Investors cheered East West’s move. Its stock, which had sunk to less than $9 a share, shot up 55 percent the next day. Shares continued an upward trend, hitting a 52-week high of $20.55 in April. They closed June 30 at $15.25.

“They had a home-run deal in picking up UCB,” Balicka said. “Those kinds of deals rarely come knocking on your door.”

Once the integration of United Commercial was completed, East West executives decided to keep pushing.

On June 11, using some of the excess capital raised for the United Commercial deal, East West bought another failed bank: Washington First International. The small institution bolstered East West’s rapidly growing West Coast branch network and made it the largest Asian-American bank in Washington state.

The deal also pushed East West’s assets to $20.9 billion, roughly $800 million more than downtown L.A.’s City National. In Southern California, however, both banks trail the savings and loan OneWest Bank, which has $28 billion in assets.

Ng plans to continue to look for opportunities to pick up cheap assets. What’s more, East West has an agreement to open branches inside 99 Ranch Market, a popular Asian-American supermarket chain.

Not unexpectedly, the growth has presented management with new challenges. East West has had to bring in bankers from larger institutions familiar with the challenges facing large, diverse banks. It now has more than 2,000 employees spread across the globe.

“I used to know every single person’s name when we were basically a Southern California bank,” he said. “With so many different locations now, I have to be realistic that I can’t be everywhere at the same time.”

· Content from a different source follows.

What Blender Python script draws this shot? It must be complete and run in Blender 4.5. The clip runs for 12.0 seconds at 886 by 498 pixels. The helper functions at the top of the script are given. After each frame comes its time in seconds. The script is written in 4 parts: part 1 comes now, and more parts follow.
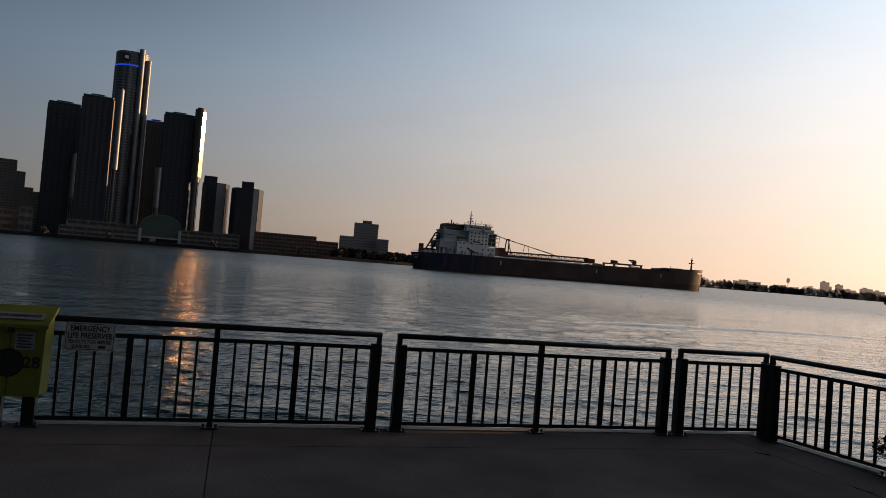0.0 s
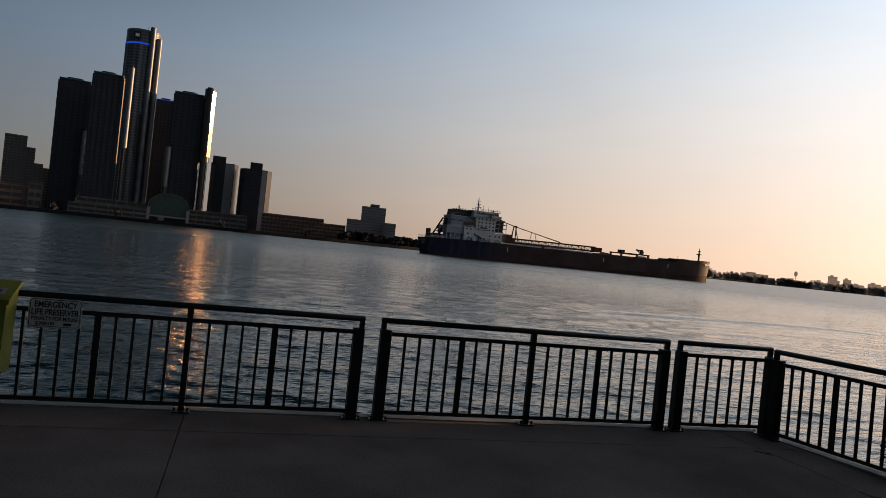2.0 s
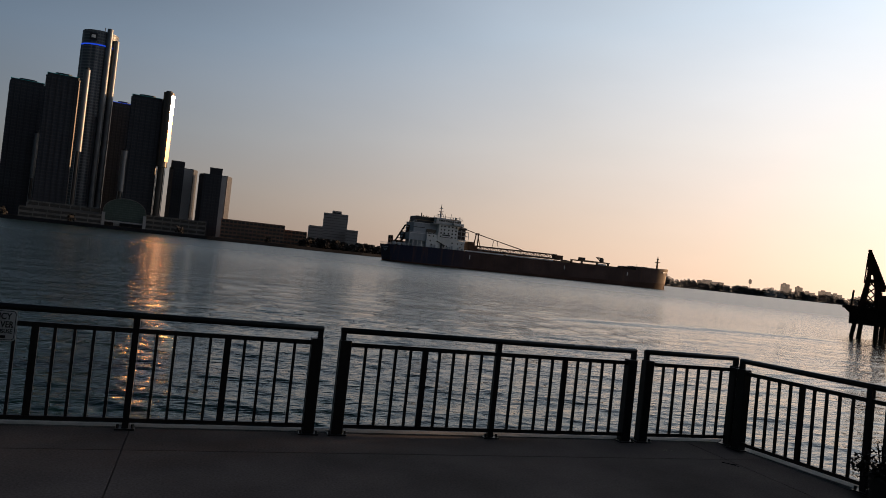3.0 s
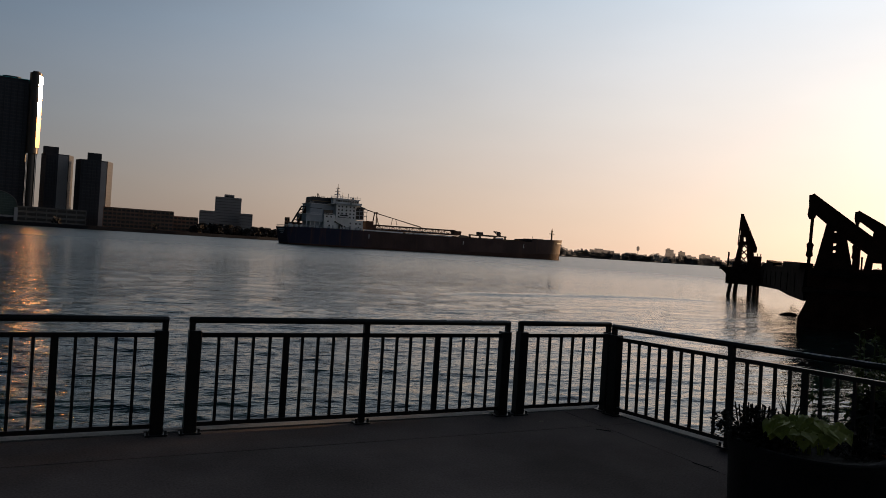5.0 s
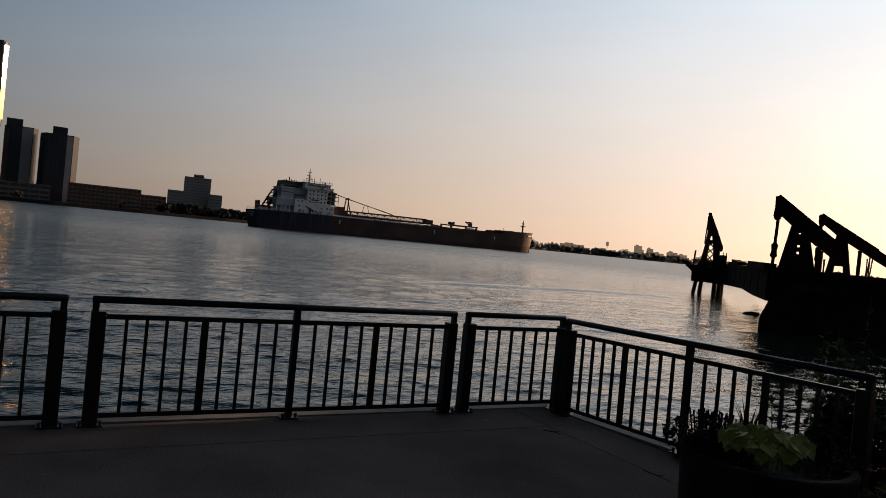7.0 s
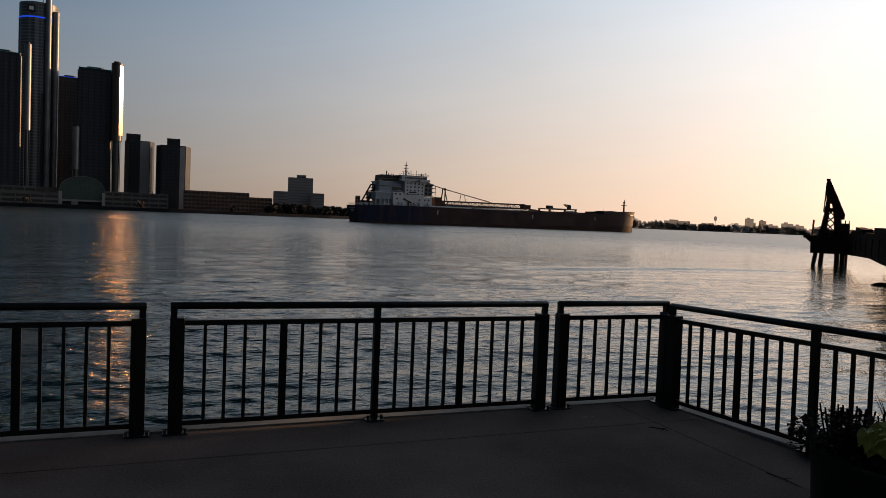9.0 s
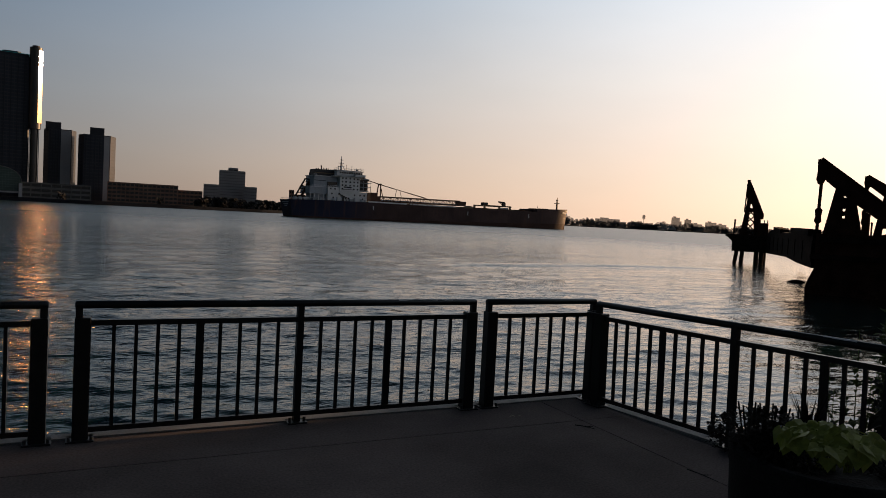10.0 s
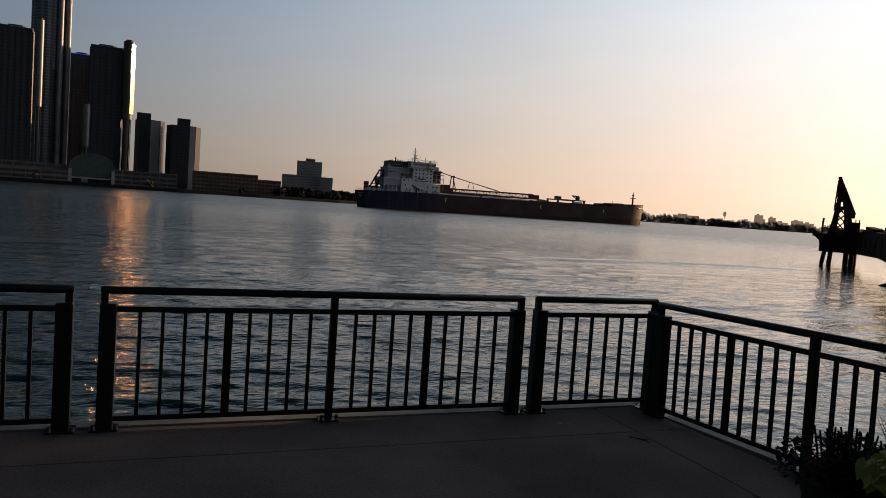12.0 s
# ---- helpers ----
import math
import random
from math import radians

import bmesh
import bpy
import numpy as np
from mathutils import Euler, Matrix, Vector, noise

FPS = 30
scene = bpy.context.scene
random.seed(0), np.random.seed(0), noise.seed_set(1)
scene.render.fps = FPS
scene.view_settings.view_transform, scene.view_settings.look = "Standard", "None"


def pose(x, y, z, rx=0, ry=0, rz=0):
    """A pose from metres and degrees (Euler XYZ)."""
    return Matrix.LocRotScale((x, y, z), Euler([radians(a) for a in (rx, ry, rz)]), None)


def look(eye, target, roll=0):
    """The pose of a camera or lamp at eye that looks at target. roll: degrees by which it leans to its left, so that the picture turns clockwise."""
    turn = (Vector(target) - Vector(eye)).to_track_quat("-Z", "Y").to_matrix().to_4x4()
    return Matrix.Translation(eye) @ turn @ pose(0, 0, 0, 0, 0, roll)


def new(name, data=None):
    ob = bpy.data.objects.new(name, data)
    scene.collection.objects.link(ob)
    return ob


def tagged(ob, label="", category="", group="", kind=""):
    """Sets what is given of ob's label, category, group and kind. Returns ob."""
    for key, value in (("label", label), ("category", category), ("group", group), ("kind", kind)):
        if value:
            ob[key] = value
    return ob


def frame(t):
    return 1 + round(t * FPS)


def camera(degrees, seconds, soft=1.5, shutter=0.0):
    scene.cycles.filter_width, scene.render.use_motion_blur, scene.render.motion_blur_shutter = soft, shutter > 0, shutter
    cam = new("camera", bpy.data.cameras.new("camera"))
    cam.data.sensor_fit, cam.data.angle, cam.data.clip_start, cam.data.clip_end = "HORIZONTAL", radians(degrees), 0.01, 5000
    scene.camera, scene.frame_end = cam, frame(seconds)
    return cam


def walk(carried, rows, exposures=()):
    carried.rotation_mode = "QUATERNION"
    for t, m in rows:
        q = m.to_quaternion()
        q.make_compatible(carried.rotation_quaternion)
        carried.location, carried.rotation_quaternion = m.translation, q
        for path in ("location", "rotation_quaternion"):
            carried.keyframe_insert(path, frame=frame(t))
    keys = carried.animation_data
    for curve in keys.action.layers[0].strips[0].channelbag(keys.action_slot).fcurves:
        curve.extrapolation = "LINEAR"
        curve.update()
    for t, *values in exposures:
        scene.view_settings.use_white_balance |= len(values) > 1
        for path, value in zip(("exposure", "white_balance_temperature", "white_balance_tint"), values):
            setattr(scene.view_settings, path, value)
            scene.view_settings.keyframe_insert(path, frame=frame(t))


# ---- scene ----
cam = camera(64.1, 12.0, soft=0.6)
PATH = [
    (0, (-1.559, -1.266, 1.658), (-1.008, 0.656, 1.702), 4.7),
    (0.5, (-1.551, -1.15, 1.657), (-0.945, 0.755, 1.736), 4.7),
    (1, (-1.521, -1.065, 1.659), (-0.94, 0.848, 1.73), 3.9),
    (1.5, (-1.366, -1.033, 1.648), (-0.861, 0.902, 1.675), 5.8),
    (2, (-1.29, -0.971, 1.642), (-0.754, 0.956, 1.643), 6.0),
    (2.5, (-1.277, -0.839, 1.646), (-0.638, 1.055, 1.717), 5.9),
    (2.7, (-1.27, -0.79, 1.642), (-0.632, 1.105, 1.675), 6.3),
    (4.3, (-0.888, -0.681, 1.648), (-0.244, 1.212, 1.67), 3.8),
    (4.5, (-0.856, -0.647, 1.658), (-0.115, 1.21, 1.654), 3.5),
    (5, (-0.785, -0.54, 1.646), (0.114, 1.246, 1.642), 3.7),
    (5.5, (-0.691, -0.399, 1.638), (0.271, 1.353, 1.577), 4.4),
    (6, (-0.531, -0.339, 1.634), (0.382, 1.44, 1.591), 4.9),
    (6.5, (-0.387, -0.312, 1.637), (0.49, 1.484, 1.56), 4.8),
    (7, (-0.317, -0.184, 1.613), (0.656, 1.563, 1.585), 5.7),
    (7.5, (-0.303, -0.032, 1.625), (0.628, 1.738, 1.579), 4.3),
    (7.7, (-0.302, -0.014, 1.628), (0.604, 1.769, 1.6), 4.3),
    (9.3, (0.04, 0.12, 1.627), (0.75, 1.988, 1.537), 2.1),
    (9.5, (0.061, 0.109, 1.631), (0.847, 1.945, 1.535), 1.9),
    (10, (0.089, 0.198, 1.635), (0.978, 1.988, 1.548), 3.0),
    (10.5, (0.126, 0.329, 1.623), (1.033, 2.11, 1.56), 4.0),
    (11, (0.174, 0.422, 1.613), (1.066, 2.209, 1.498), 4.0),
    (11.5, (0.315, 0.456, 1.62), (1.098, 2.294, 1.516), 5.2),
    (12, (0.447, 0.469, 1.621), (1.151, 2.337, 1.501), 4.0),
]
walk(cam, [(t, look(eye, target, roll)) for t, eye, target, roll in PATH], exposures=[(0.0, 0.03), (2.7, 0.03), (4.5, -0.08), (5.5, -0.22), (6.5, -0.2), (7.7, -0.16), (9.3, 0.05), (9.6, 0.05), (10.5, -0.15), (11.2, -0.08), (12.0, 0.05)])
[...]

Still, Ng said he wouldn’t have done anything differently. He said the aggressive moves not only led to the bank’s growth but may have prevented its failure during the financial crisis.

“We’re never going to allow this shop to fall,” he said. “When these customers have millions of dollars in deposits at East West Bank and the FDIC only insures $250,000, I would have to kill myself if this bank is going to fail.”